Bu yazıda ve bir önceki yazıda (ve hatta tüm yazılarımda) çevresinde dolaşıp durduğum fikirleri ve hisleri anlayabilmek için bu kitapları ya da başka kitapları okuyup bitirmek gerekmiyor tabii. Aslında, insanın niyetine göre çevreden gelen her uyarıcı bir anlama vesilesine dönüşebilir. Bazı popüler şarkıların kırık dökük sözleri bile bize aradıklarımıza ulaşmak için küçük adımlar attırabilir.
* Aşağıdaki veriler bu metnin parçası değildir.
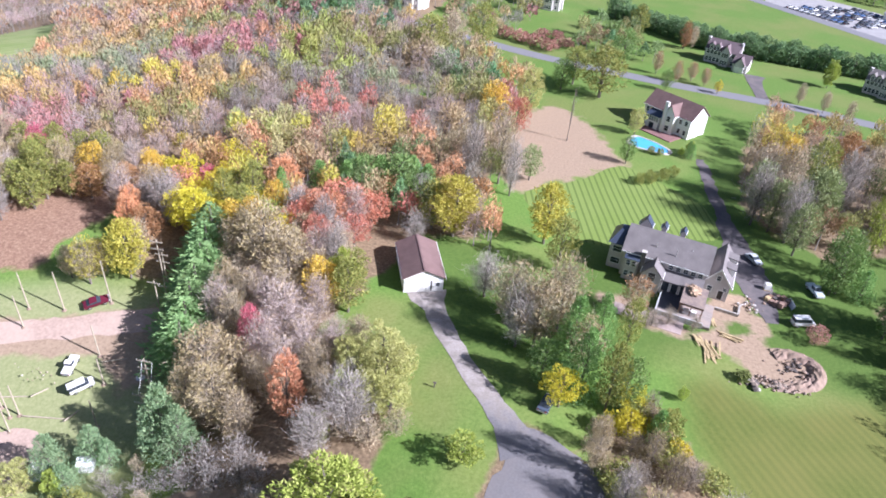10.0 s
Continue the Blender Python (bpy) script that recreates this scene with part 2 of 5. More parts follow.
def patch(outline, lift, rings=10, ragged=0.0, centre=None, step=1.5):
    """A sheet on the ground inside an outline that its centre sees whole."""
    rim = curve_points(outline, step, closed=True)
    rng = random.Random(len(outline) * 13)
    c = np.array(centre) if centre else np.mean(rim, axis=0)
    rim = [c + (p - c) * (1 + rng.uniform(-ragged, ragged) / max(1.0, np.linalg.norm(p - c))) for p in rim]
    bm = bmesh.new()
    mid = bm.verts.new(on_ground(c[0], c[1], lift))
    prev = None
    for r in range(1, rings + 1):
        u = r / rings
        row = [bm.verts.new(on_ground(*(c + (p - c) * u), lift - (0.04 if r == rings else 0))) for p in rim]
        n = len(row)
        for k in range(n):
            if prev:
                bm.faces.new((prev[k], row[k], row[(k + 1) % n], prev[(k + 1) % n]))
            else:
                bm.faces.new((mid, row[k], row[(k + 1) % n]))
        prev = row
    bmesh.ops.recalc_face_normals(bm, faces=bm.faces)
    if sum(f.normal.z for f in bm.faces) < 0:
        bmesh.ops.reverse_faces(bm, faces=bm.faces)
    return bm


WOOD_EDGE = [(-34, 128), (-27, 150), (-24, 165), (-12, 168), (-14, 195), (-16, 240), (-14, 262), (-40, 300), (-70, 318), (-60, 420), (-60, 700), (-900, 700), (-900, 120), (-108, 138), (-92, 158), (-72, 134), (-56, 134), (-48, 100), (-40, 92), (-24, 88), (-14, 96), (-14, 106), (-20, 118)]
RIGHT_WOOD = [(48, 208), (52, 240), (62, 268), (95, 272), (132, 268), (157, 238), (131, 190), (114, 162), (100, 143), (86, 132), (72, 120), (80, 142), (72, 158), (70, 170), (86, 178), (82, 196), (66, 186), (55, 194)]
HEDGEROW = [(15, 114), (24, 128), (30, 121), (36, 108.5), (44, 94), (52, 87), (66, 92), (76, 112), (86, 132), (96, 140), (90, 122), (74, 96), (62, 79), (50, 64), (40, 52), (36, 60), (36, 72), (34, 84), (30, 95), (23, 100), (19, 107)]


def region(x, y, outline, soft):
    """1 inside an outline, 0 outside, with a soft border."""
    best = np.full(np.shape(x), 1e9)
    n = len(outline)
    for i in range(n):
        (x0, y0), (x1, y1) = outline[i], outline[(i + 1) % n]
        dx, dy = x1 - x0, y1 - y0
        u = np.clip(((x - x0) * dx + (y - y0) * dy) / (dx * dx + dy * dy), 0, 1)
        best = np.minimum(best, np.hypot(x - x0 - u * dx, y - y0 - u * dy))
    d = np.where(inside(x, y, outline), best, -best)
    return smooth_step(0.5 + d / (2 * soft))


def axis_steps(lo, hi, step, out_lo, out_hi):
    core = list(np.arange(lo, hi + 0.01, step))
    a, s = [], step
    v = lo
    while v > out_lo:
        s *= 1.25
        v -= s
        a.append(v)
    b, s, v = [], step, hi
    while v < out_hi:
        s *= 1.25
        v += s
        b.append(v)
    return np.array(a[::-1] + core + b)


def ground_material():
    m, t, b = nodes_of("ground_cover", 0.95)
    at = t.nodes.new("ShaderNodeAttribute")
    at.attribute_name = "cover"
    sep = t.nodes.new("ShaderNodeSeparateColor")
    t.links.new(at.outputs[0], sep.inputs[0])
    fine, mid, broad = noise_node(t, 1.6, 6, 0.7), noise_node(t, 0.16, 4), noise_node(t, 0.03, 3)
    grass = ramp_node(t, fine.outputs[0], [(0.3, (0.095, 0.175, 0.03)), (0.55, (0.135, 0.235, 0.043)), (0.75, (0.19, 0.28, 0.065))])
    dry = ramp_node(t, fine.outputs[0], [(0.3, (0.165, 0.2, 0.05)), (0.7, (0.25, 0.265, 0.09))])
    patchy = ramp_node(t, broad.outputs[0], [(0.42, (0, 0, 0)), (0.62, (1, 1, 1))])
    col = mix_node(t, grass.outputs[0], dry.outputs[0], patchy.outputs[0])
    more = t.nodes.new("ShaderNodeAttribute")
    more.attribute_name = "growth"
    kinds = t.nodes.new("ShaderNodeSeparateColor")
    t.links.new(more.outputs[0], kinds.inputs[0])
    lush = ramp_node(t, fine.outputs[0], [(0.3, (0.066, 0.125, 0.02)), (0.7, (0.115, 0.18, 0.036))])
    col = mix_node(t, col, lush.outputs[0], kinds.outputs[0])
    mown = ramp_node(t, fine.outputs[0], [(0.3, (0.085, 0.12, 0.02)), (0.7, (0.135, 0.16, 0.036))])
    worn = mix_node(t, mown.outputs[0], (0.15, 0.16, 0.04), patchy.outputs[0])
    tc = t.nodes.new("ShaderNodeTexCoord")
    mp = t.nodes.new("ShaderNodeMapping")
    mp.inputs["Rotation"].default_value = (0, 0, radians(-30))
    t.links.new(tc.outputs["Object"], mp.inputs["Vector"])
    wv = t.nodes.new("ShaderNodeTexWave")
    wv.inputs["Scale"].default_value, wv.inputs["Distortion"].default_value = 0.2, 1.0
    wv.inputs["Detail"].default_value, wv.inputs["Detail Scale"].default_value = 3.0, 0.5
    t.links.new(mp.outputs[0], wv.inputs["Vector"])
    passes = ramp_node(t, wv.outputs[0], [(0.2, (0.93, 0.95, 0.92)), (0.8, (1.08, 1.05, 1.03))])
    worn = mix_node(t, worn, passes.outputs[0], 1.0, "MULTIPLY")
    col = mix_node(t, col, worn, kinds.outputs[1])
    parched = ramp_node(t, fine.outputs[0], [(0.3, (0.15, 0.21, 0.045)), (0.7, (0.23, 0.28, 0.075))])
    straw = ramp_node(t, mid.outputs[0], [(0.45, (0, 0, 0)), (0.65, (0.8, 0.8, 0.8))])
    parched = mix_node(t, parched.outputs[0], (0.32, 0.275, 0.12), straw.outputs[0])
    parched = mix_node(t, parched, passes.outputs[0], 1.0, "MULTIPLY")
    col = mix_node(t, col, parched, kinds.outputs[2])
    bleached = ramp_node(t, fine.outputs[0], [(0.3, (0.21, 0.24, 0.1)), (0.7, (0.33, 0.34, 0.17))])
    col = mix_node(t, col, bleached.outputs[0], at.outputs["Alpha"])
    litter = ramp_node(t, fine.outputs[0], [(0.3, (0.12, 0.088, 0.056)), (0.5, (0.23, 0.165, 0.1)), (0.72, (0.36, 0.27, 0.165))])

    def broken(channel):
        add = t.nodes.new("ShaderNodeMath")
        add.operation = "ADD"
        t.links.new(sep.outputs[channel], add.inputs[0])
        sc = t.nodes.new("ShaderNodeMath")
        sc.operation = "MULTIPLY_ADD"
        sc.inputs[1].default_value, sc.inputs[2].default_value = 1.5, -0.75
        t.links.new(mid.outputs[0], sc.inputs[0])
        t.links.new(sc.outputs[0], add.inputs[1])
        return ramp_node(t, add.outputs[0], [(0.35, (0, 0, 0)), (0.65, (1, 1, 1))]).outputs[0]
    col = mix_node(t, col, litter.outputs[0], broken(0))
    earth = ramp_node(t, fine.outputs[0], [(0.3, (0.25, 0.18, 0.12)), (0.7, (0.42, 0.315, 0.22))])
    col = mix_node(t, col, earth.outputs[0], broken(1))
    heath = ramp_node(t, fine.outputs[0], [(0.3, (0.17, 0.095, 0.065)), (0.5, (0.27, 0.165, 0.11)), (0.7, (0.38, 0.26, 0.175))])
    col = mix_node(t, col, heath.outputs[0], broken(2))
    t.links.new(col, b.inputs["Base Color"])
    bp = t.nodes.new("ShaderNodeBump")
    bp.inputs["Strength"].default_value, bp.inputs["Distance"].default_value = 0.5, 0.15
    t.links.new(fine.outputs[0], bp.inputs["Height"])
    t.links.new(bp.outputs[0], b.inputs["Normal"])
    return m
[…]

O meşhur, “aramak/bulmak” ikilemini hatırlamak yeter: Aramayı sevenler, aramaya devam ederler, bulmayı sevenler aramalarını bulmakla sonuçlandırma cesaretine sahiptirler. Ben, bu sefer, kullandıkları lisan itibarıyla naif ve samimi, türlerinin öncüleri olmaları nedeniyle içinde kıpır kıpır bir heyecan barındıran bu kitapları okudukça, bana uygun kısımlarını çektim çıkardım.

 

Muallim Naci, daha önce bahsettiğim anı kitabını bitirirken, “Bu hatıraları niçin yazdığımı sorsalar belki de hiçbir cevap vermeye lüzum görmem. Arzu ettim, yazdım. Diyelim ki bu da bir nevi çocukluktur.” diyor.

 

Bu iki yazıda bahsettiğim bir buçuk asırlık kitaplarda, böyle büyük büyük konuları, böyle naif ve içten anlatmak, elbette ki bir nevi çocukluktur. Sezen Aksu’nun her derde deva şarkılarından birinde, “Öteki olabilmeyi, yerine koyabilmeyi, geride durabilmeyi” öğrenmek için büyümekten bahsediyordu. Evet, bunları başarmak için büyümenin gerekliliği aşikâr. Ama hayata/ölüme dair çocuk gibi samimi sorular sormadan ve içtenlikle cevapları arayıp bulmadan, yani bu “çocuklukları” yapmadan büyümek de pek mümkün görünmüyor.